I have several columns of data with a number of na's in one or more columns. After removing the rows containing na's in one column, I want to check the data to make sure I know how many rows are left and document that all the na's are removed. I can do this in 3 separate lines, but am trying to use the pipe operator for simplicity.
library(magrittr)
df <- data.frame(a=rnorm(10, 3, 5), #create a quick data frame without any na values
b=rnorm(10, -3, 5))
df %>% head() #works
df %>% count() #works
df %>% sum(is.na()) #doesn't work - error
#Error in is.na() : 0 arguments passed to 'is.na' which requires 1
df %>% sum(is.na(.)) #returns random number (perhaps sum of all values) instead of zero??

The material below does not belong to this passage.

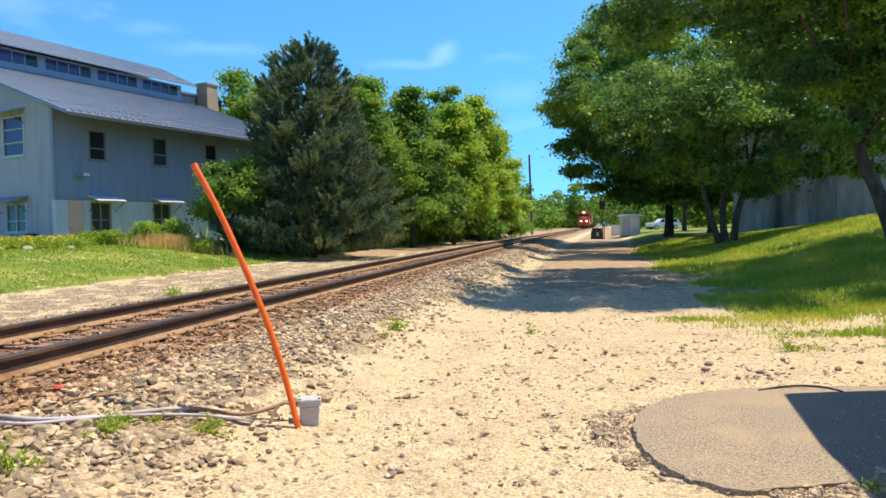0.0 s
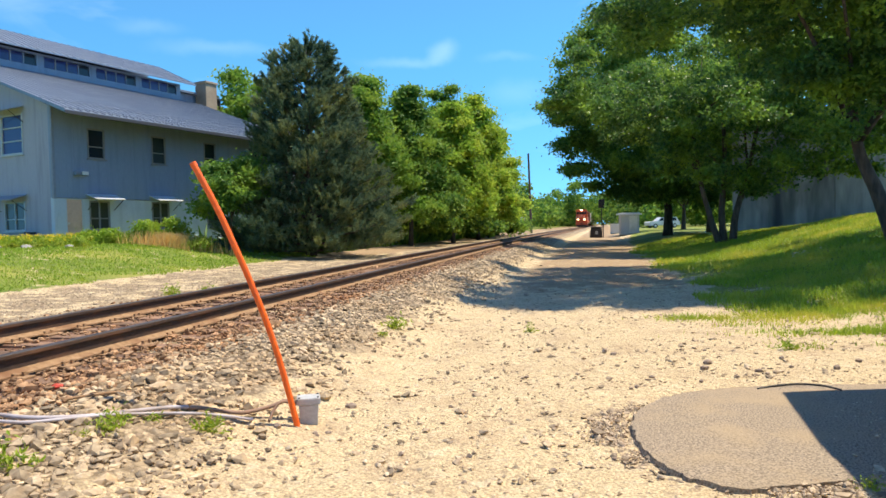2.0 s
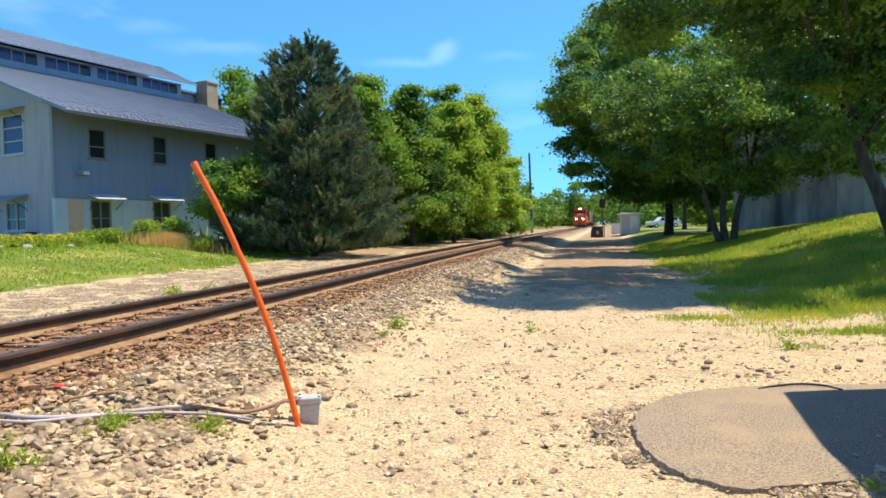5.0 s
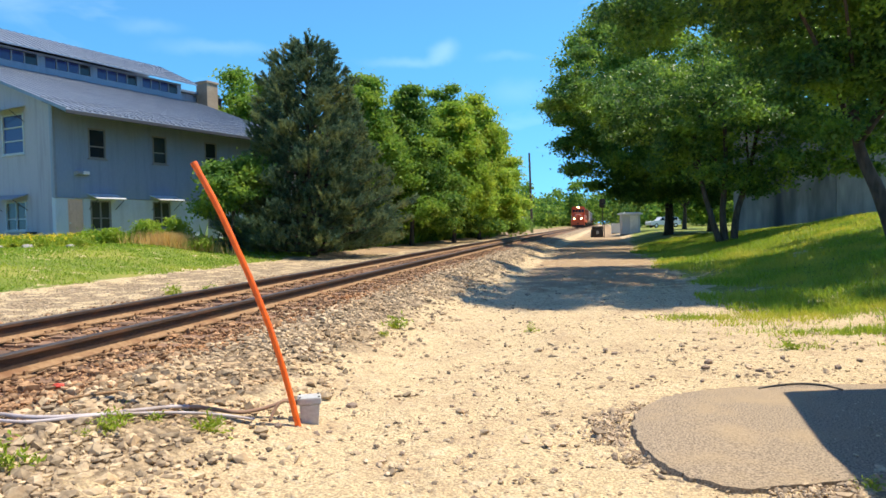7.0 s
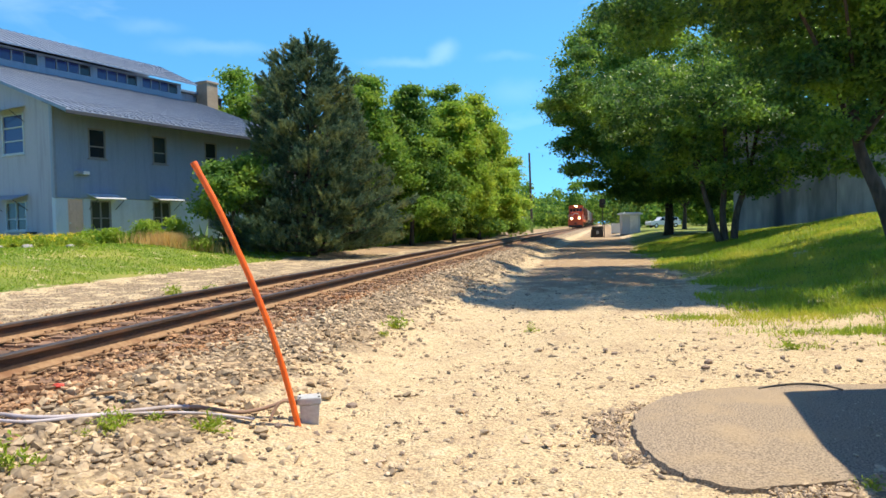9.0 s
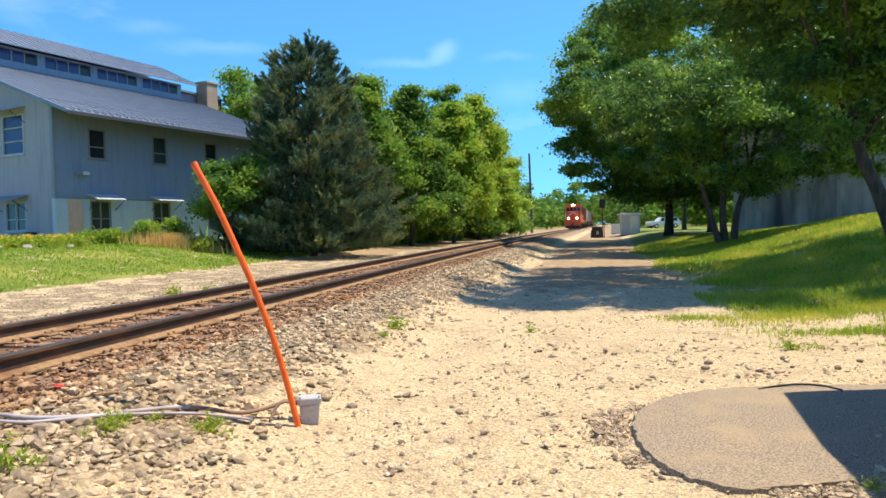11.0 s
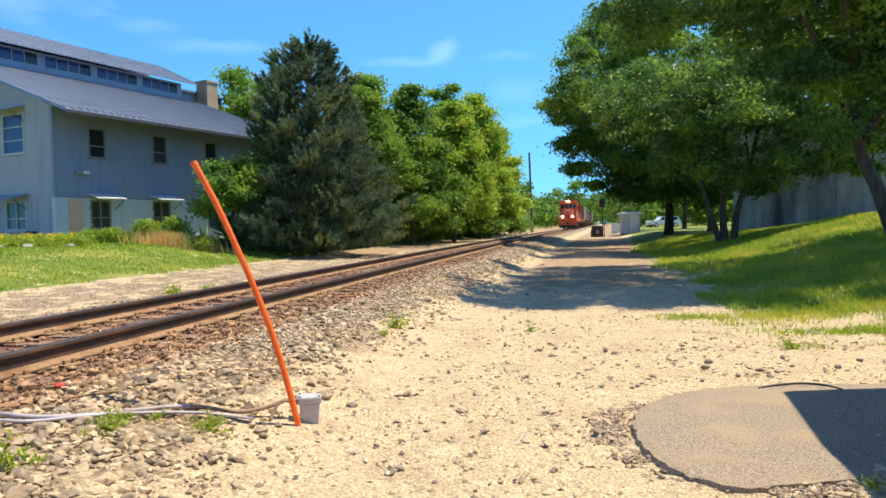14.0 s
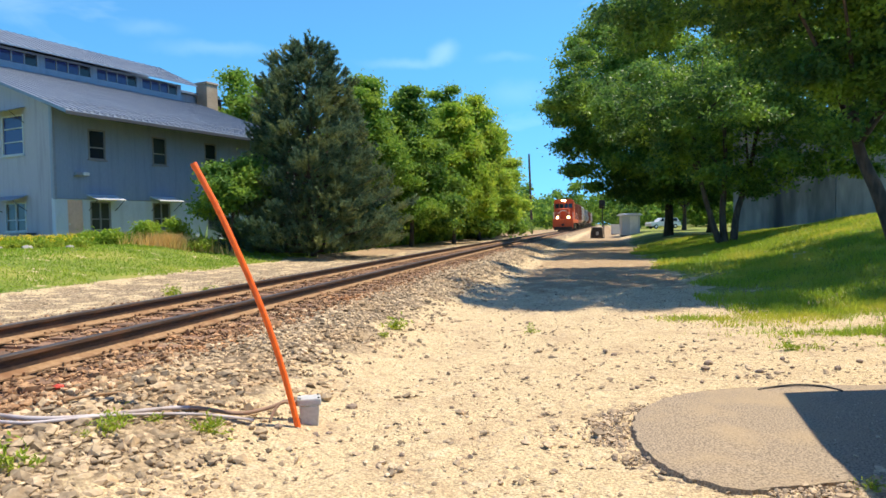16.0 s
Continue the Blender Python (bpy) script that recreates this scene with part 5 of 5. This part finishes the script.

Perhaps a separate question, but why doesn't the first one work, and why does the second one not evaluate the 'is.na' argument? If I put curly braces around the 3rd argument, it returns the correct value:
df %>% { #works, but why is this different?
sum(is.na(.))
}
#[1] 0
Now when I try and evaluate all 3, I don't understand the behavior I see:
df %>% { #doesn't work - error
head()
count()
sum(is.na())
}
# Error in checkHT(n, dx <- dim(x)) :
# argument "x" is missing, with no default
df %>% { #returns appropriate na count of zero, but nothing else is evaluated
head(.)
count(.)
sum(is.na(.))
}
# [1] 0
df %>% { #returns first and third result, but not count(.)
print(head(.))
count(.)
sum(is.na(.))
}
# a b
# 1 0.3555877 -7.29064483
# 2 -2.6278037 4.30943634
# 3 5.6163705 -10.31436769
# 4 -2.8920773 -4.83949384
# 5 9.0941861 -0.09287319
# 6 2.6118720 -11.86665105
# [1] 0
df %>% { #returns all three like I want
print(head(.))
print(count(.))
sum(is.na(.))
}
# a b
# 1 0.3555877 -7.29064483
# 2 -2.6278037 4.30943634
# 3 5.6163705 -10.31436769
# 4 -2.8920773 -4.83949384
# 5 9.0941861 -0.09287319
# 6 2.6118720 -11.86665105
# n
# 1 10
# [1] 0
Thanks for any advice in how to interpret this behavior so I can improve my code for next time.
This stems from aspects of how braces behave both in magrittr and base R.
First, why does df %>% sum(is.na(.)) return an unexpectedly large number, while df %>% {sum(is.na(.))} works as you expect? By default, %>% pass the left-hand side to the first argument on the function on the right-hand side. So df %>% sum(is.na(.)) is equivalent to sum(df, is.na(df)), which should give you an idea of why it yields a large number. However, per the magrittr docs, this "behavior can be overruled by enclosing the right-hand side in braces." When the rhs is enclosed in braces, the lhs is only inserted where you explicitly add the . placeholder. So df %>% {sum(is.na(.))} is equivalent to sum(is.na(df)).
Second, in
df %>% {
print(head(.))
print(count(.))
sum(is.na(.))
}
why do you have to wrap head(.) and count(.) in print(), but not sum()? This is because, per the R docs, expressions wrapped in { return "the result of the last expression evaluated." So the result of sum(is.na(.)) is returned and automatically printed, but the results of the prior expressions aren't returned, so must be explicitly print()ed.
Finally, you might be interested in the nakedpipe package, which adds more flexibility to using pipes with embraced blocks of functions.